Nekropsi adalah pemeriksaan bangkai secara sistematis dengan maksud untuk menemukan penyebab kematian, mengonfirmasikan diagnosis, dan menyelidiki terapi yang gagal jika sebelumnya pernah diobati.
Baru dipulangkan
Iskandar adalah orangutan yang dipulangkan ke Kaltim untuk dikarantina di habitat aslinya pada Oktober 2019. Dia datang bersama Bento, orangutan berusia 19 tahun, yang sebelumnya dipelihara secara ilegal sejak berusia 5 tahun. Iskandar diselamatkan di Pelabuhan Bitung, Sulawesi Utara, Oktober 2004. Saat itu, sekelompok orang akan menyelundupkannya ke Filipina.
Setelah direhabilitasi dan dirawat di Sulut, binatang endemis Kalimantan itu dipindahkan ke Kelurahan Maridan, Kecamatan Sepaku, Kabupaten Penajam Paser Utara, Kaltim. Proses pemindahan itu dilakukan melalui kerja sama lintas sektor, yakni BKSDA Kalimantan Timur, BKSDA Sulawesi Utara, Yayasan ARSARI Djojohadikusumo, serta Yayasan Masarang yang mengelola Pusat Penyelamatan Satwa Tasikoki di Sulut.
Di Penajam Paser Utara, PSO ARSARI, orangutan disiapkan untuk hidup di sebuah pulau di Teluk Balikpapan. Mereka tak bisa dilepasliarkan karena sejak kecil sudah hidup bergantung pada manusia.
Direktur Jenderal Konservasi Sumber Daya Alam dan Ekosistem Kementerian Lingkungan Hidup dan Kehutanan Wiratno mengatakan, penelitian penyebab kematian satwa dilindungi, seperti orangutan, penting dilakukan.
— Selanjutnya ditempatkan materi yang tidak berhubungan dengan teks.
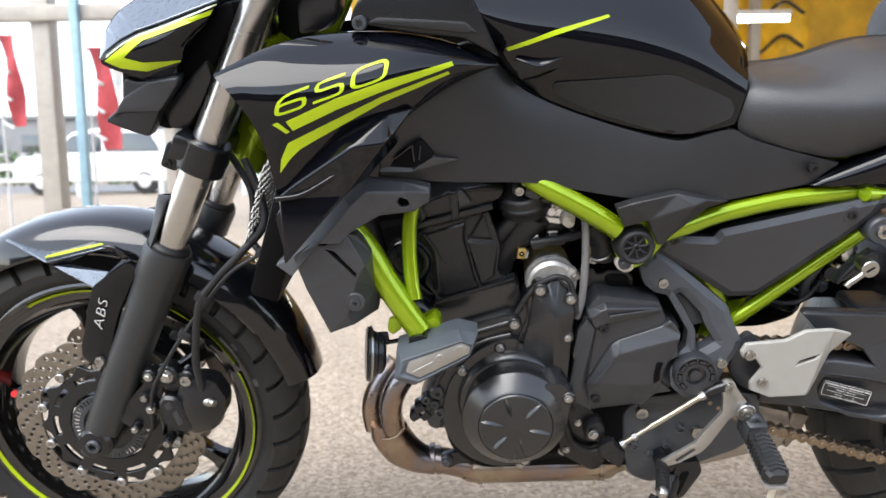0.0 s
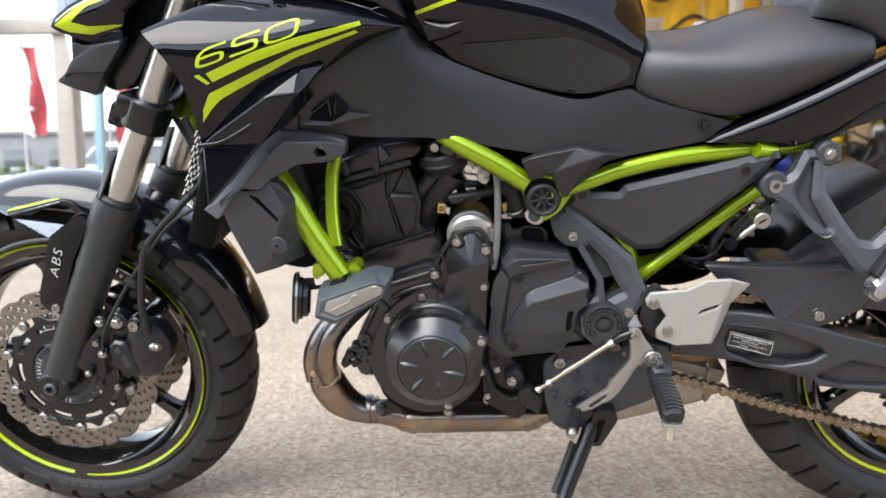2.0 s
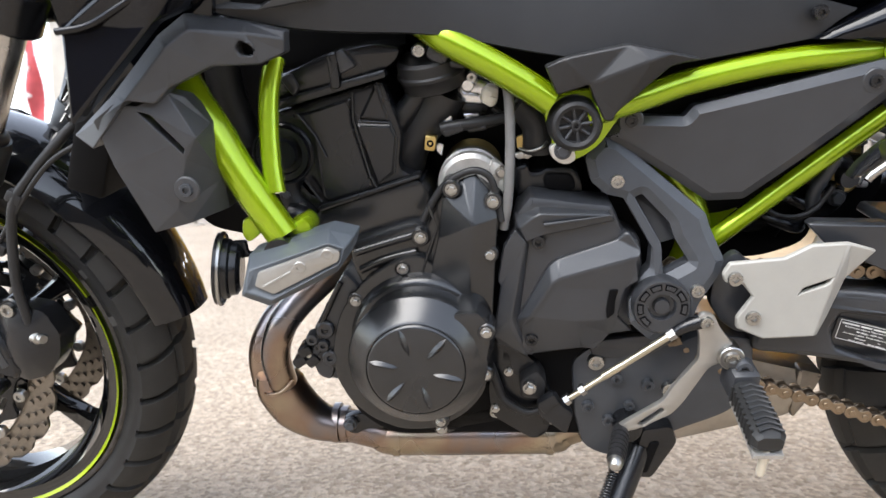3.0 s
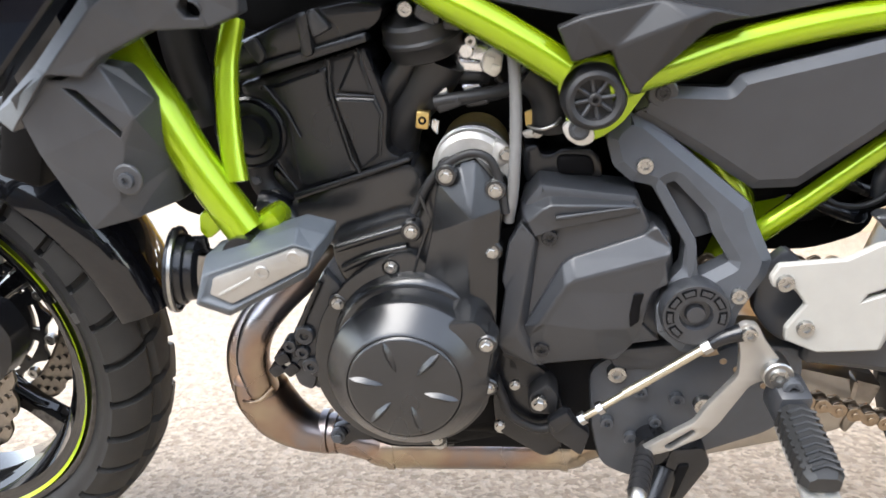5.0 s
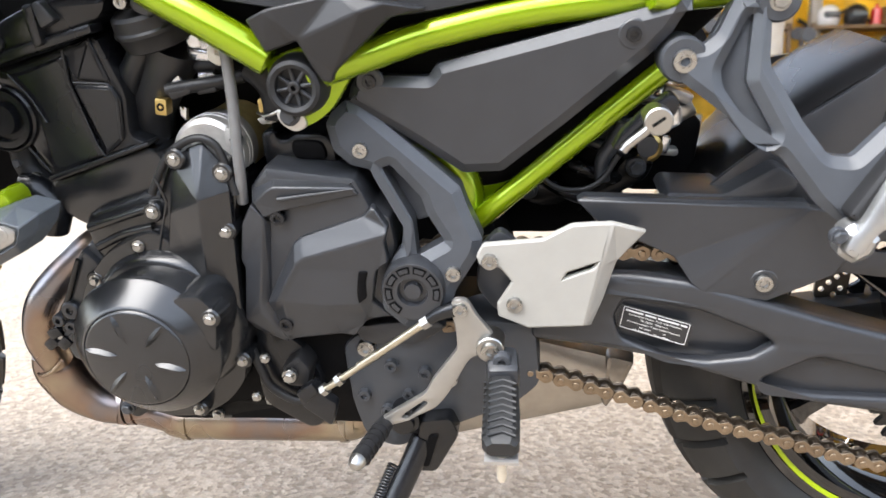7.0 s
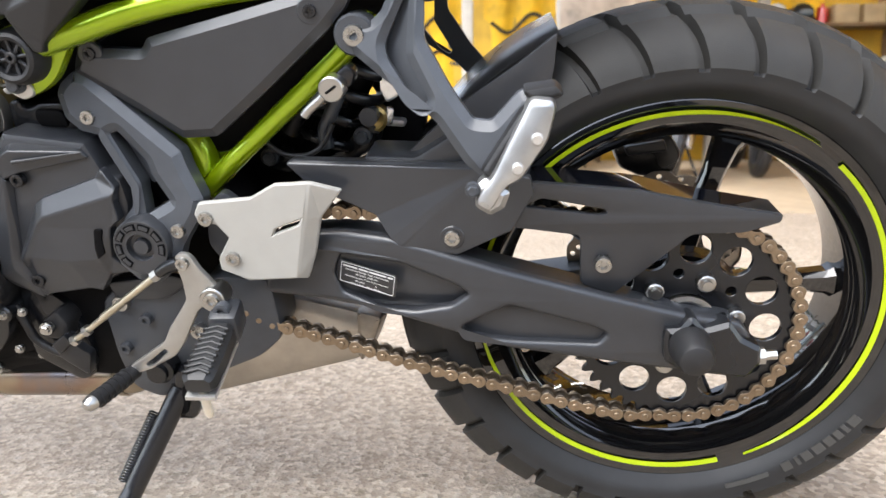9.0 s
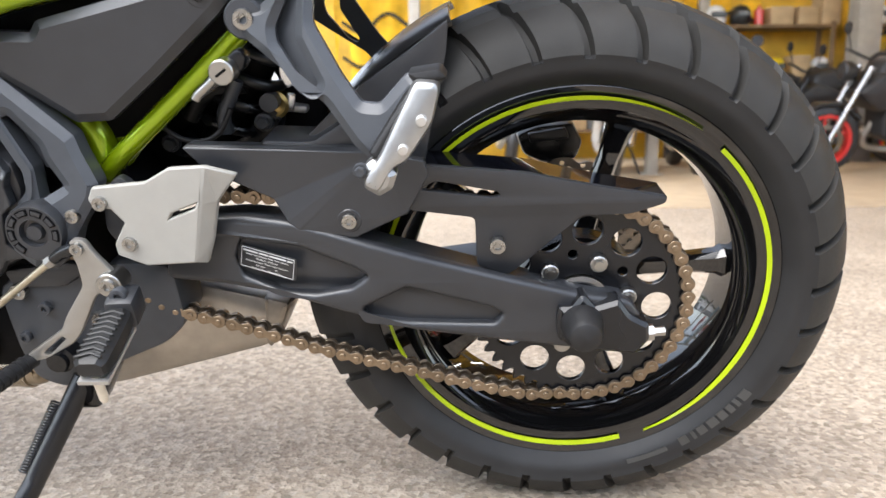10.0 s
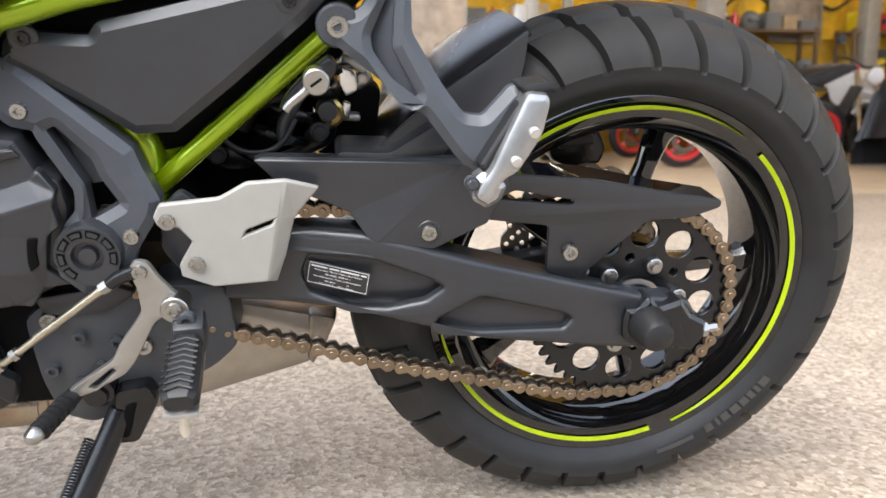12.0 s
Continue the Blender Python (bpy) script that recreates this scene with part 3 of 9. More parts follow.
# parked white car
def car(x, y, m):
    c = new("parked_car")
    c.matrix_world = pose(x, y, 0)
    prof = [(-2.1, 0.35), (-2.12, 0.75), (-1.95, 0.98), (-1.0, 1.05), (-0.55, 1.58), (0.2, 1.68), (1.6, 1.64), (2.0, 1.15), (2.1, 0.9), (2.1, 0.35)]
    v, f = slab([fillet(prof, 0.12)], 1.7, 0.09)
    link("body", mesh("body", [(a, d, b) for a, b, d in v], f), m, c)
    for w in ([(-0.92, 1.08), (-0.48, 1.52), (0.25, 1.58), (0.25, 1.08)], [(0.35, 1.08), (0.35, 1.58), (1.5, 1.55), (1.75, 1.08)]):
        v, f = slab([fillet(w, 0.05)], 0.02, 0.006)
        link("window", mesh("window", [(a, d - 0.012, b) for a, b, d in v], f), GLASSY, c)
    for wx in (-1.35, 1.3):
        lathe("wheel", [(-0.02, 0.0), (-0.02, 0.2), (0.0, 0.22), (0.01, 0.33), (0.12, 0.34), (0.2, 0.33)], (wx, 0.0, 0.34), (0, 1, 0), BLACKP, c, 32)
        lathe("rim", [(-0.03, 0.0), (-0.03, 0.10), (-0.015, 0.19)], (wx, -0.002, 0.34), (0, 1, 0), PALE, c, 24)
    block("bumper", (-2.08, 0.85, 0.45), (0.12, 1.6, 0.22), BLACKP, c, 0.03)
    tagged(c, "white boxy car parked across the street", "car")


car(-8.6, 17.5, WHITEP)
# far low buildings and hedge
def house(x, y, w, d, h, m, n):
    b = block("far_building", (x, y, h / 2), (w, d, h), m, None, 0.03)
    block("roof", (x, y, h + 0.12), (w + 0.4, d + 0.4, 0.24), GREYW, b, 0.05)
    for i in range(n):
        wx = x - w / 2 + (i + 0.5) * w / n
        block("window", (wx, y - d / 2 - 0.01, h * 0.6), (w / n * 0.6, 0.06, h * 0.3), GLASSY, b, 0.01)
        block("window_sill", (wx, y - d / 2 - 0.05, h * 0.44), (w / n * 0.66, 0.12, 0.08), PALE, b, 0.01)
    tagged(b, "low grey flat-roofed building across the street", "building", "far buildings")


house(-24, 44, 16, 8, 3.4, GREYW, 6)
house(-8, 48, 12, 8, 4.2, mat("pale_facade", (0.3, 0.3, 0.3), 0.7, 0, 0, 0.1, 2), 5)
random.seed(11)
hv, hf = [], []
for k in range(1500):
    c = Vector((random.uniform(-22, -4), 30 + random.uniform(-0.7, 0.7), random.uniform(0.05, 1.3) * random.uniform(0.7, 1.2)))
    a = Vector((random.uniform(-1, 1), random.uniform(-1, 1), random.uniform(-1, 1))).normalized() * 0.16
    b = a.orthogonal().normalized() * 0.09
    n = len(hv)
    hv += [c - a, c + b, c + a, c - b]
    hf.append((n, n + 1, n + 2, n + 3))
tagged(link("hedge", mesh("hedge", hv, hf, 0), HEDGE), "clipped green hedge along the street", "hedge", kind="stuff")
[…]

Hal itu bisa menjadi pelajaran untuk upaya melestarikan satwa endemik di Indonesia.
”Diagnosis penyakit orangutan perlu dicermati dengan teliti, apalagi di masa pandemi ini sehingga bisa menjadi pembelajaran bagi semua pihak dalam upaya pelestarian satwa liar Indonesia, khususnya orangutan,” katanya.